[libcxx-dev] Proposal for handling experimental features in libc++

JF Bastien via libcxx-dev libcxx-dev at lists.llvm.org
Fri May 17 09:44:43 PDT 2019



> On May 17, 2019, at 8:18 AM, Marshall Clow via libcxx-dev <libcxx-dev at lists.llvm.org> wrote:
> 
> 
> 
> On Thu, May 16, 2019 at 11:18 PM Eric Fiselier <eric at efcs.ca <mailto:eric at efcs.ca>> wrote:
> I'm coming into this conversation late, so let me pontificate for a moment:
> 
> A large problem for the C++ commitee and standardization in general is that we don't actually get feedback from
> the experimental components we standardize and which standard libraries ship.
> 
> We want user feedback. And user feedback only comes when vendors can ship these experiments to users.
> 
> Right.
>  
> 
> The utility of feedback is it allows us to fix the experimental specification before it becomes locked in. This means
> allowing experimental implementation to change and evolve. We need to be allowed to make breaking changes.
> This requires breaking users.
> 
> Agreed.
>  
> 
> With that in mind, here are my thoughts on the proposal:
> 
> * The "experimental" treatment should apply only to components the ISO C++ committee deems "experimental".
> 
> * `std::experimental::foo` and `std::foo` are different things. It's important for users to understand that
>   `std::experimental::foo` provides none of  the same API/ABI stability guarantees `std::foo` does.
> 
> Right.
>  
> * We want to make it easy for users to transition from `std::experimental::foo` to `std::foo`.
> 
> I don't see how we (libc++) have any affect on this; other than making sure that `std::foo` is available.
> 
> * It's super surprising when  `std::experimental::foo` and  `std::foo` both exist but have different behavior. If 
>   the `std::` version changed, we should consider this a bug fix against the experimental specification. Having
>   two disparate sets of behavior helps no one.
> 
> I disagree here; each one has a different specification.
> We should match the specs. If someone wants the new behavior in std::foo, then they should use std::foo.
> 
> In the long (or even not-so-long) run, there should be only one: `std::foo`. 
> Once that has landed in a shipping standard, we should get rid of `std::experimental::foo` as soon as possible.

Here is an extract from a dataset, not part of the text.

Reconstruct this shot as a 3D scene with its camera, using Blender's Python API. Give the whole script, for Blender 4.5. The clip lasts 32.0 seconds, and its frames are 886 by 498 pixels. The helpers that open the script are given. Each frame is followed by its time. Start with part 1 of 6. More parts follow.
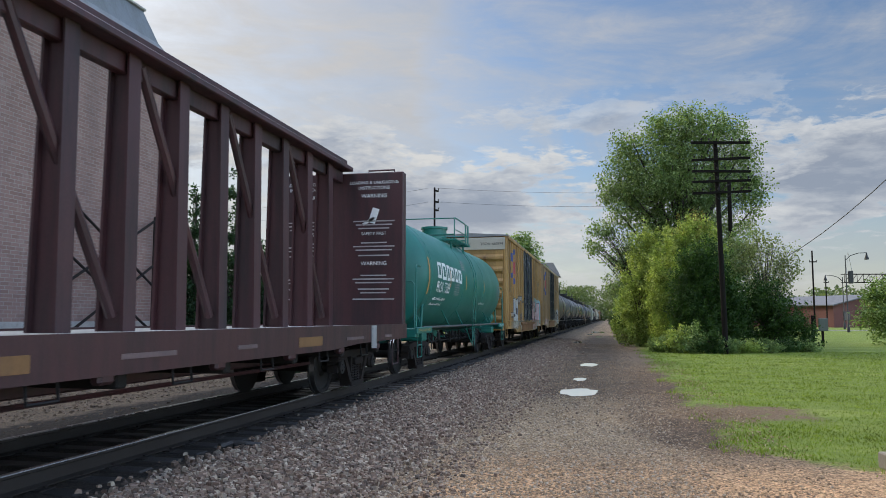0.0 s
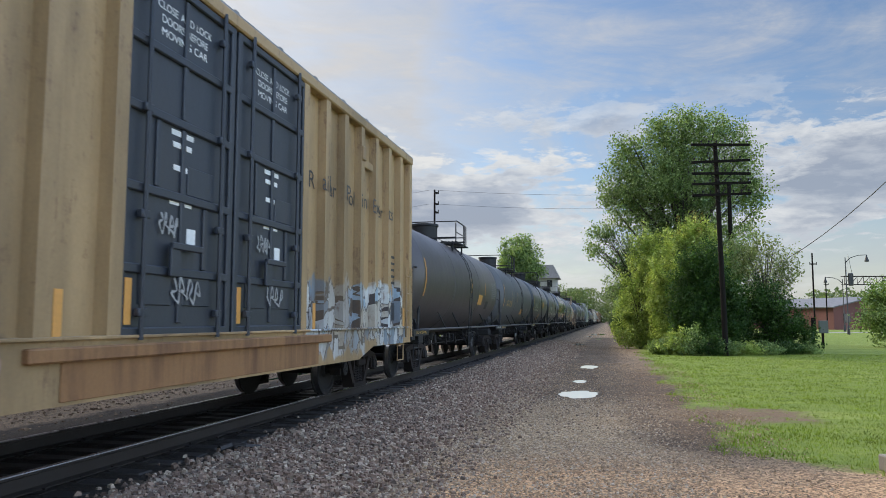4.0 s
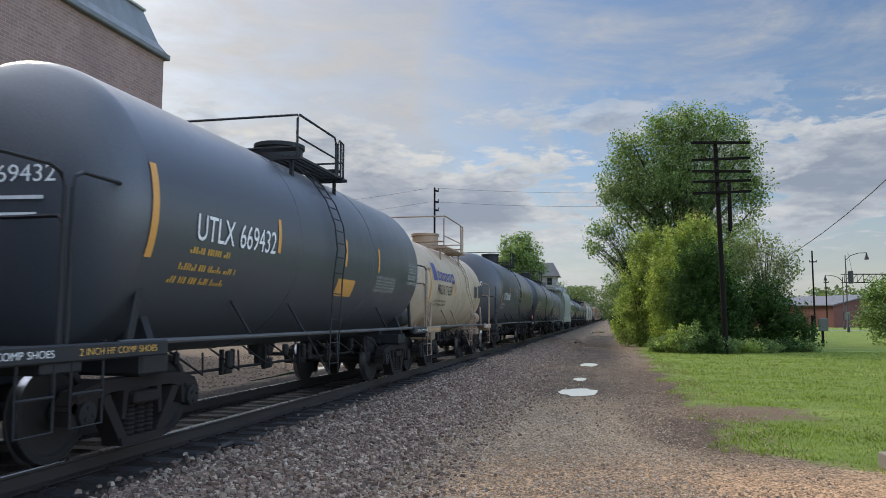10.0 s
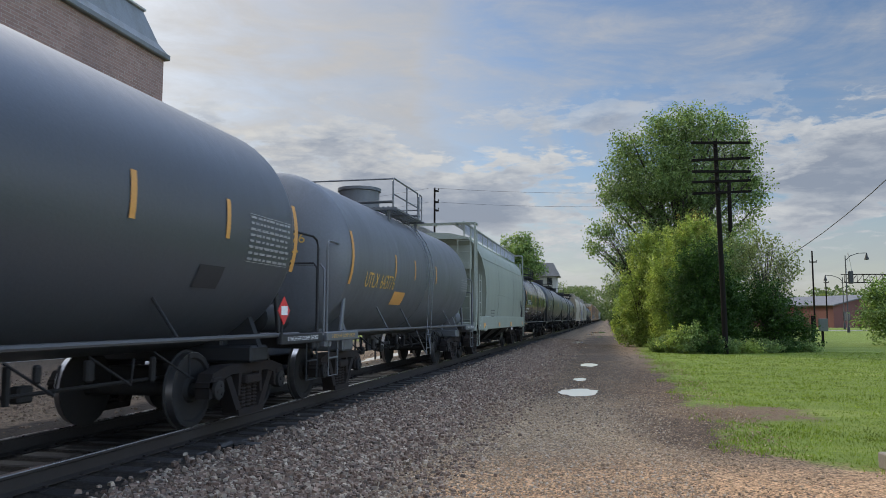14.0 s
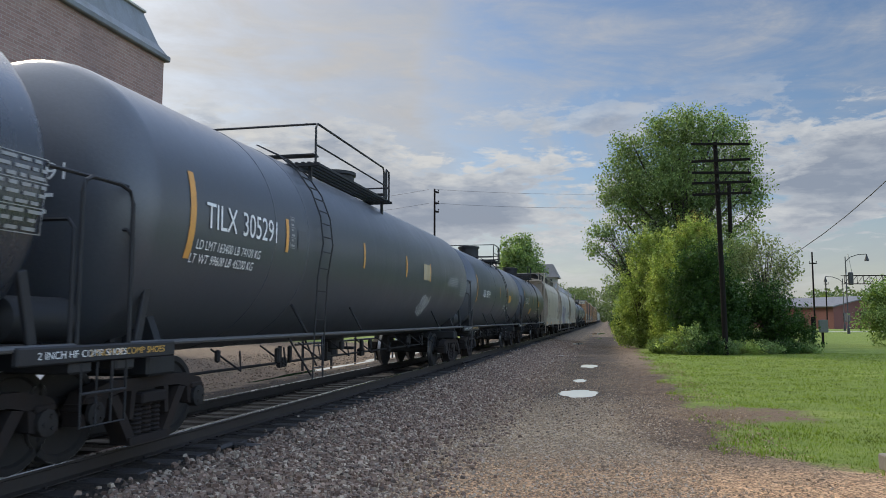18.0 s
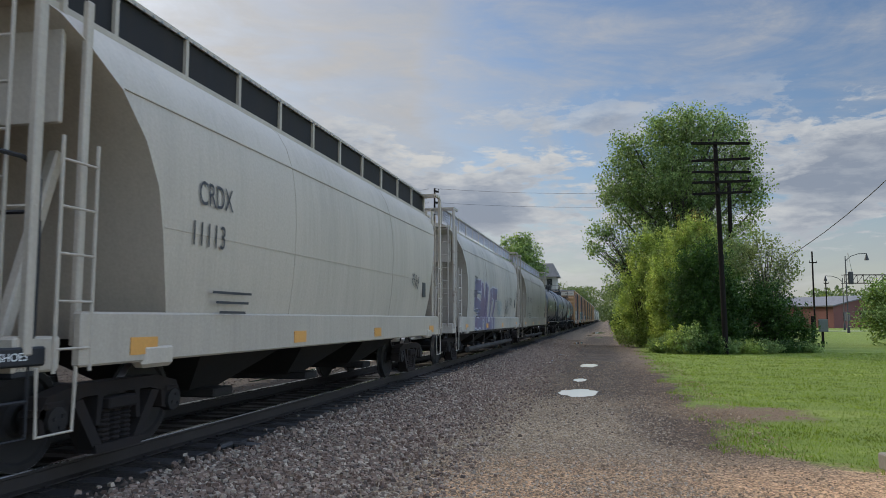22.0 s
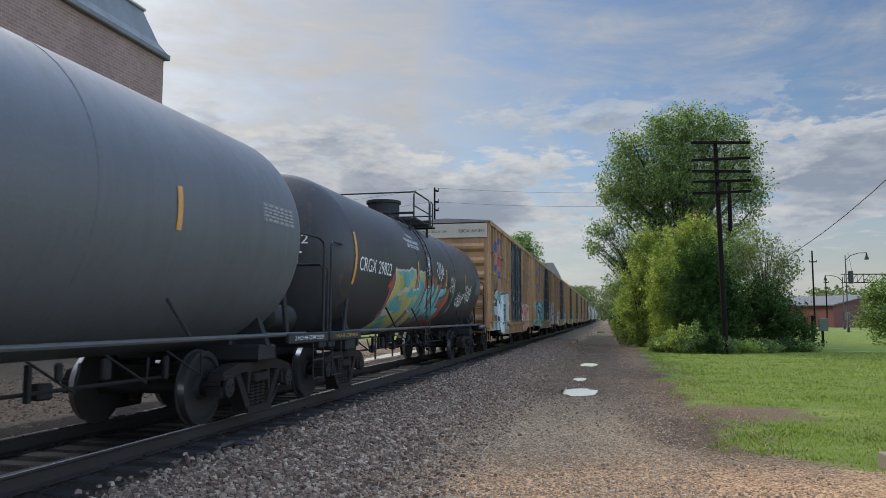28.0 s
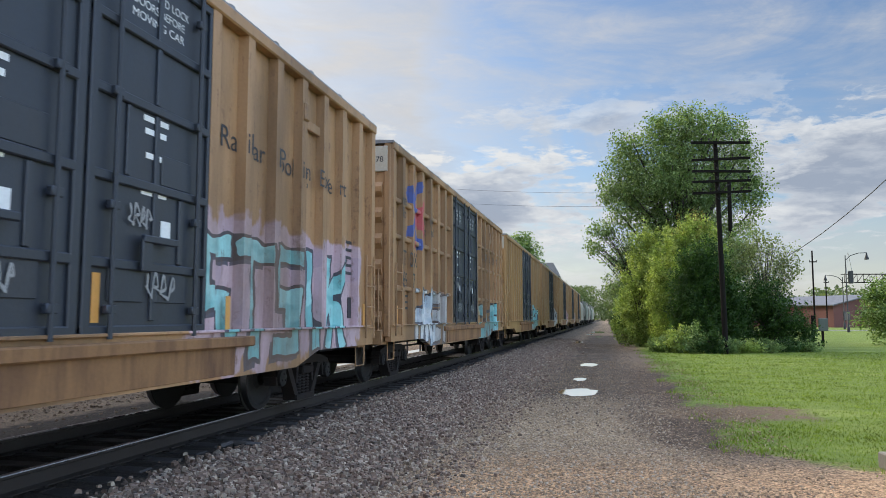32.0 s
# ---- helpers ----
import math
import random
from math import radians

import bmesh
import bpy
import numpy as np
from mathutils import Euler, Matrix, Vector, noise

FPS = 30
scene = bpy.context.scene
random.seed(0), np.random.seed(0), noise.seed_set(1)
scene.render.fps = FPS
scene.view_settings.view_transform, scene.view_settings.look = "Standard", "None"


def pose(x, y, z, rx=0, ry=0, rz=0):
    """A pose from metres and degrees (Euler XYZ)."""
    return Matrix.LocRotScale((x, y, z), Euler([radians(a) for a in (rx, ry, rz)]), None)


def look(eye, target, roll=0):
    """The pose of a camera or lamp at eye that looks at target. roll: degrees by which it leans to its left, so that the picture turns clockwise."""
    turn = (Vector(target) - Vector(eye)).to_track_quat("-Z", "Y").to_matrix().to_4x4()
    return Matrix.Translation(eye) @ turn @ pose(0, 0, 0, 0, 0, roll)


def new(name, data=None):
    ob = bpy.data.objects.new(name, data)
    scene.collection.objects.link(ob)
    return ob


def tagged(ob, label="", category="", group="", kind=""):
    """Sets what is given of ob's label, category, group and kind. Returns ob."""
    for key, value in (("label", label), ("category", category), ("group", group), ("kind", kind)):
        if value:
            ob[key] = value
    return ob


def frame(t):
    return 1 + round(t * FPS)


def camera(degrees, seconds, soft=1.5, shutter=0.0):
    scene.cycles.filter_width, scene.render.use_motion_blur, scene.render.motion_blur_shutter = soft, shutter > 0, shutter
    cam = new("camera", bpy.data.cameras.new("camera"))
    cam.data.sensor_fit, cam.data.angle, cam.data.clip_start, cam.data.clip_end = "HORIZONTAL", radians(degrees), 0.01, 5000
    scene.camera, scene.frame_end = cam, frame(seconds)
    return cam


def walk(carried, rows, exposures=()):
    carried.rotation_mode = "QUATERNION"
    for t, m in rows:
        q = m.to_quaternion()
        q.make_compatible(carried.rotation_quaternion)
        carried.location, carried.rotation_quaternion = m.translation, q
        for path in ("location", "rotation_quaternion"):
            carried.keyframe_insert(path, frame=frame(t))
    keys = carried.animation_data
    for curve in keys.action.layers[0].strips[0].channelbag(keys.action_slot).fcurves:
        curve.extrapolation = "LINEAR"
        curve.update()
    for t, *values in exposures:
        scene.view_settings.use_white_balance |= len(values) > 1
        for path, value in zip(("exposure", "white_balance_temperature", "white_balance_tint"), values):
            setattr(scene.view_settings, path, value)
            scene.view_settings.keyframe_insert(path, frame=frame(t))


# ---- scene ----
# One long freight train passes a still camera beside the line; the train runs along -y.
EYE = 1.53          # camera height over z=0; the rail heads lie at z=RAIL
RAIL = 0.20
TRACK = -5.8        # centre line of the track, x
ROAD = -0.12        # level of the gravel lane
cam = camera(61.04, 32.0, soft=0.75, shutter=0.07)
YAW, FOC = 12.38, 1330.0


def aim(dy):
    return pose(0, 0, EYE, 90 + math.degrees(math.atan((122 + dy) / FOC)), 0, YAW)


SWAY = [(0, 0), (0.6, 0.2), (1, 1), (1.5, 1.5), (2, 2.6), (2.5, 3), (3, 3.9), (3.5, 4), (4.5, 3.7), (5.5, 3), (6, 1.5),
        (7, 1.2), (8, 1), (8.5, 0.1), (11, 0), (14, 0.3), (14.5, 0.5), (15.5, 1.8), (16.5, 2.9), (17, 2.4), (18, 2.5), (18.5, 2.8),
        (19, 3.9), (19.5, 3.9), (20, 3), (20.5, 2.8), (21, 1.5), (22, 1.3), (23.5, 1.3), (24.5, 0.8), (25, 0.1), (28, 0), (32, 0)]
walk(cam, [(t, aim(d)) for t, d in SWAY],
     exposures=[(0, 0.9), (1.6, 0.92), (2.4, 1.05), (3.0, 1.25), (4.0, 1.1), (5.5, 0.92), (6.5, 0.9), (11, 0.88), (14, 0.8), (20, 0.8), (22, 0.72), (25, 0.72), (28.3, 0.82), (29.2, 0.92), (30.5, 1.15), (32, 1.15)])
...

I think that Eric is saying is: people use std::experimental::optional because they want optional, whatever that is. They don’t really understand what “experimental" means. When they try to migrate to the standard version, it *is* surprising that stuff changes, or that they have to upgrade to C++17.

I agree that they’re using “experimental” wrong if that’s their expectation… but it is their expectation nonetheless! And it now looks like we’ve pushed churn onto them. What Louis is trying to do is make “experimental”’s meaning more obvious, while also giving users more runway for deprecation (so they can upgrade at their leisure). It’ll make it less frustrating for people who use experimental stuff. That’s desirable because we want their feedback! If we burn them with experiments they won’t want to try out our experiments, and we’ll be poorer for it.